How to ensure mpiexec run instances on different nodes

User 568 | 11/5/2014, 9:40:23 PM

Hi all,

I use the following command to run the program:

mpiexec -n 4 -hostfile ~/machines release/apps/experiment/mshortestpath --graph /grid/0/j/dataset/twitter_input.

There are 8 nodes in machines.

But the log has following msg: WARNING: dc.cpp(init:587): Duplicate IP address: 10.0.10.161 WARNING: dc.cpp(init:592): For maximum performance, GraphLab strongly prefers running just one process per machine.

Does this means that the program runs on a single node?

Comments

User 568 | 11/5/2014, 10:23:38 PM

I run

mpiexec -n 8 -hostfile ~/machines release/apps/experiment/mshortestpath --graph /grid/0/j/dataset/twitter_input.

I have a cluster of 8 nodes and every nodes has 90+ GB mem. The dataset is about 20G.

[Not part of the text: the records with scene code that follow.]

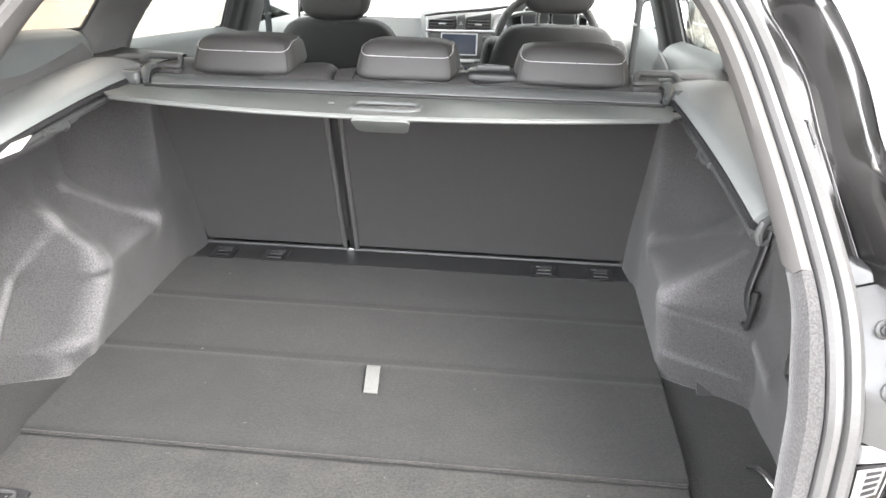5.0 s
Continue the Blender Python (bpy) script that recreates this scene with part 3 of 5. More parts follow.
# tail lamps with their covers
for side in (1, -1):
    base = part("tail_lamp", Geo().shell(lambda u, v, s=side: lamp(u, v, s), 24, 14, 0.03 * side), M_RED, car, "red, amber and clear tail lamp")
    # pale sheet over the lamp's top: its sky reflection put into the colour
    part("upper_lens", Geo().shell(lambda u, v, s=side: lamp(0.034 + 0.95 * u, 0.72 + 0.27 * v, s, off=0.0012), 24, 8, 0.004 * side), M_CLEAR, base, "pale patch for the sky's reflection on the upper lamp")
    part("amber_lens", Geo().shell(lambda u, v, s=side: lamp(0.044 + 0.05 * v + (0.94 - 0.05 * v) * u, 0.385 + (0.36 + 0.16 * sm(u, 0.10, 0.40)) * v, s, off=0.0022), 24, 12, 0.004 * side), M_AMBER, base, "amber indicator lens")
    part("clear_lens", Geo().shell(lambda u, v, s=side: lamp(0.036 + 0.95 * u, 0.215 + 0.04 * u + (0.165 + 0.02 * u) * v, s, off=0.0022), 24, 8, 0.004 * side), M_CLEAR, base, "clear reversing lens")
    part("lens_rib", Geo().tube([lamp(0.040 + 0.93 * u, 0.192 + 0.035 * u, side, 0.001) for u in np.linspace(0, 1, 14)], 0.0016, 6), M_AMBER, base)
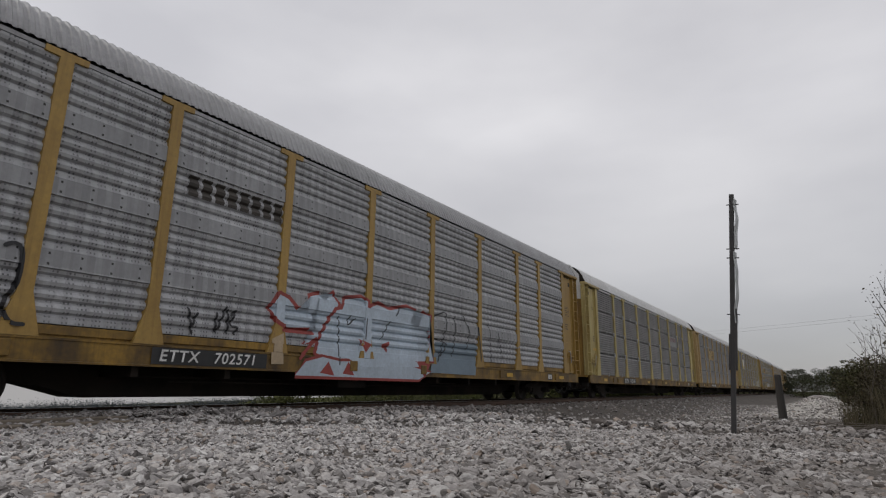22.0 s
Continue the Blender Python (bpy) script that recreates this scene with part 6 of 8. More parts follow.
    brush(c, k, "k", 0.05, [(19.57, 1.79), (19.96, 1.89), (20.09, 1.56), (19.7, 1.4), (20.09, 1.49), (20.02, 1.02)], [(20.5, 1.59), (20.95, 1.55), (21.4, 1.66)], [(20.26, 2.13), (20.41, 1.45)])
    splash(c, k, "w", [(20.67, 2.39), (21.12, 2.59), (21.37, 2.25), (20.92, 2.06)], "k")
    splash(c, k, "y", [(21.37, 2.22), (22.25, 2.23), (22.22, 1.11), (21.43, 1.19)])
    splash(c, k, "q", [(22.38, 2.17), (24.93, 2.1), (24.94, 1.23), (22.42, 1.2)], "k")
    brush(c, k, "k", 0.06, [(22.66, 1.91), (22.82, 1.29)], [(23.22, 1.96), (23.38, 1.24)], [(23.81, 1.84), (23.98, 1.27)], [(24.44, 1.97), (24.61, 1.25)])

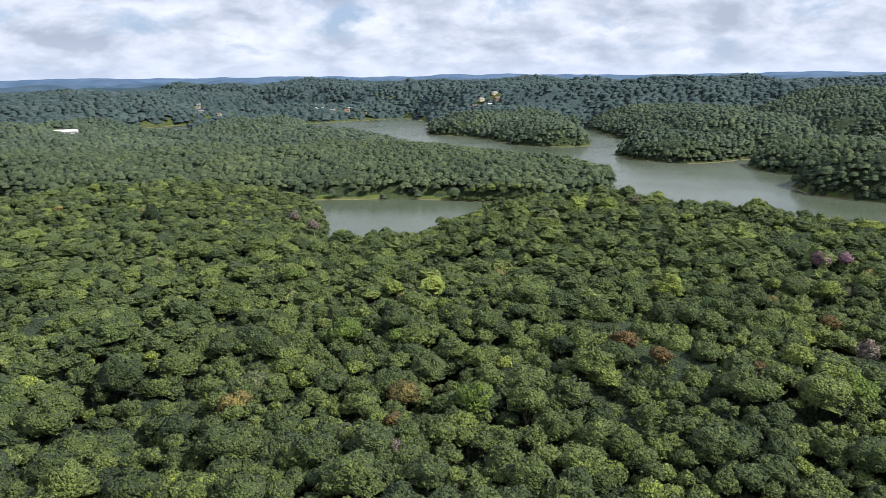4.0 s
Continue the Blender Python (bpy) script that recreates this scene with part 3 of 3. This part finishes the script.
TIMBER = plain("weathered_timber", (0.20, 0.13, 0.08), 0.85, 0.2, 3.0, 0.3)
FRAME = plain("white_paint", (0.70, 0.70, 0.68), 0.5, 0.3, 3.0, 0.1)
CONCRETE = plain("pale_concrete", (0.38, 0.35, 0.30), 0.9, 0.1, 0.5, 0.25)
STEEL = plain("galvanised_steel", (0.32, 0.33, 0.34), 0.5, 0.4, 1.0, 0.2, 0.6)
RUBBER = plain("black_rubber", (0.02, 0.02, 0.02), 0.8, 0.2, 5.0, 0.2)
SAND = plain("pale_sand", (0.36, 0.29, 0.21), 0.95, 0.05, 0.5, 0.25)
EARTH = plain("red_earth", (0.30, 0.17, 0.09), 0.95, 0.05, 0.4, 0.3)
TANK = plain("blue_plastic", (0.05, 0.16, 0.42), 0.5, 0.3, 2.0, 0.15)
UNIT = {}


def shared(key, make):
    if key not in UNIT:
        UNIT[key] = make()
    return UNIT[key]


def mesh_of(name, bm, material):
    me = bpy.data.meshes.new(name)
    bm.to_mesh(me)
    bm.free()
    me.materials.append(material)
    return me


def opening(kind, parent, x, y, z, turn):
    """A door or a framed window, set 5 cm proud of its wall."""
    if kind == "door":
        me = shared("door", lambda: mesh_of("door", box(-0.45, 0.45, -0.05, 0.05, 0, 2.1), TIMBER))
    else:
        me = shared("frame", lambda: mesh_of("window", box(-0.65, 0.65, -0.05, 0.05, 0, 1.15), FRAME))
    ob = new(kind, me)
    ob.parent = parent
    ob.matrix_basis = Matrix.Translation((x, y, z)) @ Matrix.Rotation(turn, 4, "Z")
    if kind == "window":
        g = new("pane", shared("pane", lambda: mesh_of("pane", box(-0.55, 0.55, -0.075, 0.02, 0.1, 1.05), GLASS)))
        g.parent = ob
    return ob


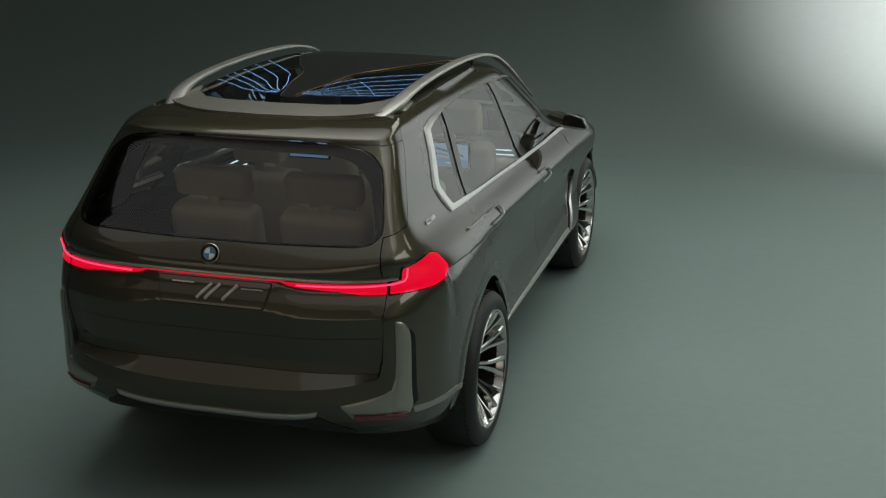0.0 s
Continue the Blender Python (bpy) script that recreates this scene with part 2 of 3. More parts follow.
def box(sx, sy, sz, bevel=0.0, m=None, segments=3):
    bm = bmesh.new()
    bmesh.ops.create_cube(bm, size=1, matrix=Matrix.Diagonal((sx, sy, sz, 1)))
    if bevel:
        bmesh.ops.bevel(bm, geom=bm.edges[:], offset=bevel, segments=segments, profile=0.5, affect="EDGES")
    if m is not None:
        bmesh.ops.transform(bm, matrix=m, verts=bm.verts)
    return bm


def lathe(profile, sides=96, axis="X"):
    """A turned body from (radius, along) pairs round the x axis."""
    bm = bmesh.new()
    rows = []
    for r, h in profile:
        rows.append([bm.verts.new((h, r * math.cos(2 * math.pi * k / sides), r * math.sin(2 * math.pi * k / sides))) for k in range(sides)])
    for a, b in zip(rows, rows[1:]):
        for k in range(sides):
            bm.faces.new((a[k], a[(k + 1) % sides], b[(k + 1) % sides], b[k]))
    return bm


# ---- the car's body surface: level by level, x to its right, y ahead, rear axle at y = 0 ----
ZL = [0.20, 0.32, 0.42, 0.52, 0.62, 0.74, 0.86, 0.98, 1.06, 1.12, 1.18, 1.24, 1.30, 1.38, 1.50, 1.60, 1.68, 1.705, 1.72, 1.735, 1.75, 1.77]
Y_REAR = [-0.78, -0.92, -1.055, -1.155, -1.185, -1.176, -1.166, -1.153, -1.138, -1.116, -1.115, -1.095, -1.065, -1.00, -0.90, -0.815, -0.755, -0.745, -0.745, -0.715, -0.655, -0.53]
W_REAR = [0.87, 0.938, 0.970, 0.984, 0.982, 0.988, 0.997, 1.004, 1.006, 0.993, 0.961, 0.909, 0.858, 0.810, 0.768, 0.734, 0.702, 0.692, 0.688, 0.680, 0.666, 0.622]
W_MID = [0.80, 0.88, 0.940, 0.970, 0.960, 0.936, 0.931, 0.950, 0.968, 0.977, 0.934, 0.874, 0.840, 0.797, 0.745, 0.708, 0.675, 0.667, 0.662, 0.652, 0.636, 0.60]
Y_NOSE = [3.72, 3.82, 3.88, 3.90, 3.90, 3.90, 3.90, 3.84, 3.62, 3.25, 2.92, 2.74, 2.62, 2.50, 2.30, 2.12, 1.93, 1.85, 1.79, 1.72, 1.62, 1.42]
Y_FSIDE = [2.95, 2.95, 2.95, 2.95, 2.95, 2.95, 2.95, 2.92, 2.85, 2.65, 2.30, 2.05, 1.95, 1.85, 1.65, 1.50, 1.35, 1.30, 1.26, 1.20, 1.12, 0.98]
N_FRONT = [3.4, 3.6, 3.8, 3.8, 3.6, 3.4, 3.1, 2.7, 2.5, 2.4, 2.5, 2.6, 2.7, 2.7, 2.7, 2.7, 2.7, 2.7, 2.7, 2.7, 2.7, 2.7]
N_REAR = [2.8, 3.1, 3.6, 3.8, 3.8, 3.8, 3.8, 3.7, 3.6, 3.5, 3.6, 5.2, 10.0, 12.0, 12.0, 12.0, 10.5, 9.5, 9.0, 8.0, 7.0, 5.5]
Y_RSIDE = -0.20


def curve(xs, ys, soft=0.0):
    """A smooth curve through points that never overshoots them; soft rounds it off over that length."""
    xs, ys = np.array(xs, float), np.array(ys, float)
    h = np.diff(xs)
    d = np.diff(ys) / h
    m = np.zeros(len(xs))
    for i in range(1, len(xs) - 1):
        if d[i - 1] * d[i] > 0:
            a, b = 2 * h[i] + h[i - 1], h[i] + 2 * h[i - 1]
            m[i] = (a + b) / (a / d[i - 1] + b / d[i])
    m[0], m[-1] = d[0], d[-1]

    def f(x):
        x = np.clip(np.asarray(x, float), xs[0], xs[-1])
        i = np.clip(np.searchsorted(xs, x) - 1, 0, len(xs) - 2)
        k = xs[i + 1] - xs[i]
        t = (x - xs[i]) / k
        return ys[i] * (1 + 2 * t) * (1 - t) ** 2 + m[i] * k * t * (1 - t) ** 2 + ys[i + 1] * t * t * (3 - 2 * t) - m[i + 1] * k * t * t * (1 - t)
    if not soft:
        return f
    step = 0.001
    fine = np.arange(xs[0], xs[-1] + step, step)
    half = int(4 * soft / step)
    kernel = np.exp(-0.5 * (np.arange(-half, half + 1) * step / soft) ** 2)
    raw = f(fine)
    raw = np.concatenate([2 * raw[0] - raw[half:0:-1], raw, 2 * raw[-1] - raw[-2:-half - 2:-1]])
    level = np.convolve(raw, kernel / kernel.sum(), "valid")
    return lambda x: np.interp(x, fine, level)


crisp_rear, w_mid, y_nose, y_fside, n_front, n_rear = (curve(ZL, c, s) for c, s in ((Y_REAR, 0.007), (W_MID, 0.018), (Y_NOSE, 0.012), (Y_FSIDE, 0.03), (N_FRONT, 0.03), (N_REAR, 0.05)))
soft_rear, low_rear, high_rear = curve(ZL, Y_REAR, 0.05), curve(ZL, W_REAR, 0.016), curve(ZL, W_REAR, 0.045)


def ease(a, b, x):
    t = np.clip((x - a) / (b - a), 0, 1)
    return t * t * (3 - 2 * t)


def y_rear(z):
    glazed = ease(1.20, 1.32, z) * (1 - ease(1.56, 1.66, z))
    return crisp_rear(z) + (soft_rear(z) - crisp_rear(z)) * glazed


def w_rear(z):
    return low_rear(z) + (high_rear(z) - low_rear(z)) * ease(1.28, 1.40, z) * (1 - ease(1.68, 1.75, z))


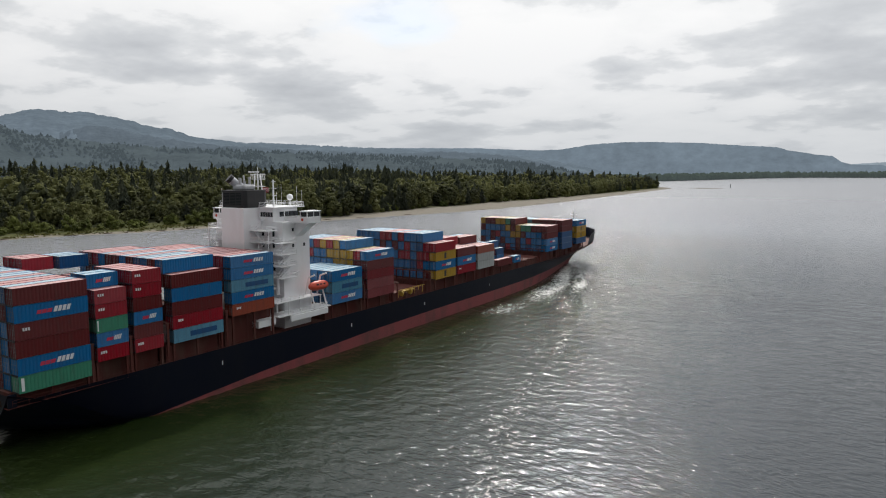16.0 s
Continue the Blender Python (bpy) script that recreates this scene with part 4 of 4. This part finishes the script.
def broadleaf(seed, tall, wide, clumps, mat, low=0.25, lobes_n=13, fine=2):
    """A trunk with limbs; a crown of uneven leafy lobes, each a ragged mass with loose sprays standing off it."""
    rnd = random.Random(seed)
    trunk = bmesh.new()
    rod(trunk, (0, 0, -1), (0, 0, tall * 0.55), tall * 0.02, 6, tall * 0.011)
    for i in range(5):
        a = rnd.random() * 6.28
        h = tall * rnd.uniform(0.3, 0.5)
        rod(trunk, (0, 0, h), (math.cos(a) * wide * 0.55, math.sin(a) * wide * 0.55, h + tall * 0.25), tall * 0.009, 5, 0.05)
    crown = bmesh.new()
    lobes = []
    for i in range(lobes_n):
        u = (i + rnd.random()) / lobes_n
        a = 2.4 * i + rnd.uniform(-0.5, 0.5)
        r = wide * (0.54 * math.sqrt(max(0.0, 1 - (1.55 * u - 0.62) ** 2))) * rnd.uniform(0.55, 1.05)
        lobes.append((Vector((math.cos(a) * r, math.sin(a) * r, tall * (low + 0.1 + (0.80 - low) * u))), wide * rnd.uniform(0.36, 0.56) * (1.1 - 0.35 * u)))
    for c0, R in lobes:
        got = bmesh.ops.create_icosphere(crown, subdivisions=fine, radius=1.0)["verts"]
        for v in got:
            k = 0.80 + 0.5 * noise.noise(v.co * 2.3 + c0) + rnd.uniform(-0.2, 0.2)
            v.co = c0 + Vector((v.co.x * R * k, v.co.y * R * k, v.co.z * R * k * 0.92))
    for i in range(clumps):
        c0, R = lobes[i % lobes_n]
        n = Vector((rnd.gauss(0, 1), rnd.gauss(0, 1), abs(rnd.gauss(0, 1)) - 0.3)).normalized()
        s = wide * rnd.uniform(0.055, 0.11) * (240.0 / clumps) ** 0.4
        o = c0 + n * R * rnd.uniform(0.86, 1.16)
        d = (n * 0.9 + Vector((0, 0, 0.4)) + Vector((rnd.gauss(0, 1), rnd.gauss(0, 1), rnd.gauss(0, 1))) * 0.45).normalized()
        t1 = d.orthogonal().normalized()
        t1.rotate(Matrix.Rotation(rnd.random() * 6.28, 3, d))
        t2 = d.cross(t1)
        q = [o + t1 * s * rnd.uniform(0.6, 1.3), o + t2 * s * rnd.uniform(0.5, 1.0), o - t1 * s * rnd.uniform(0.6, 1.3), o - t2 * s * rnd.uniform(0.5, 1.0)]
        q[1] -= d * s * 0.3
        q[3] -= d * s * 0.3
        crown.faces.new([crown.verts.new(p) for p in q])
    return mesh_of("trunk", trunk, "bark"), mesh_of("crown", crown, mat)


def joined_woods(name, label, mat, trees, models):
    """Many crowns as one object."""
    V, F, o, base = [], [], 0, {}
    for k, x, y, s, a in trees:
        if k not in base:
            me = models[k]
            co = np.empty(len(me.vertices) * 3)
            me.vertices.foreach_get("co", co)
            base[k] = (co.reshape(-1, 3), [tuple(p.vertices) for p in me.polygons])
        co, faces = base[k]
        c, sn = math.cos(radians(a)) * s, math.sin(radians(a)) * s
        V.append(np.column_stack((co[:, 0] * c - co[:, 1] * sn + x, co[:, 0] * sn + co[:, 1] * c + y, co[:, 2] * s + land_z(x, y))))
        F.extend([tuple(i + o for i in f) for f in faces])
        o += len(co)
    me = bpy.data.meshes.new(name)
    me.from_pydata(np.concatenate(V).tolist(), [], F)
    me.materials.append(M[mat])
    tagged(new(name, me), label, "woods", kind="stuff")


def front_size(y, depth):
    """How far the trees have grown: a rising fringe of scrub off the near bank, a tall wall of crowns farther up."""
    wall = min(1.0, max(0.0, (y - 400) / 160))
    start = 0.30 + 0.56 * wall
    reach = 75 - 45 * wall
    return start + (1 - start) * min(1.0, max(0.0, depth) / reach)


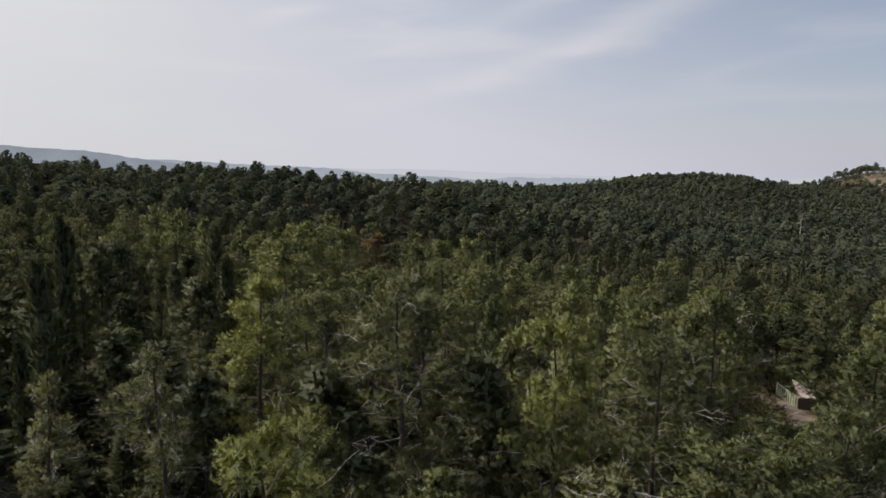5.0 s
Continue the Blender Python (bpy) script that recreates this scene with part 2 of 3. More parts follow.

However, the program end with

terminate called after throwing an instance of 'std::badalloc' terminate called after throwing an instance of 'std::badalloc' terminate called after throwing an instance of 'std::badalloc' what(): std::badalloc what(): std::badalloc what(): std::badalloc


User 6 | 11/6/2014, 7:43:31 AM

There are two different issues here. 1) duplicate ip - it means that two MPI powergraph nodes where run on the same physical machine. Check your host file maybe there are not enough hosts. 2) bad alloc - the system got out of memory. Probably because two MPI nodes run on the same physical machine and thus reducing the available mem by half

We recommend trying out GraphLab Create as 20Gb input file should not be a problem to run on a single multicore machine, and shortest path computation is supported.

Best,


User 568 | 11/6/2014, 2:02:51 PM

The hostfile has 8 nodes and every nodes has 90GB memory.

Do you know why it is still duplicate ip?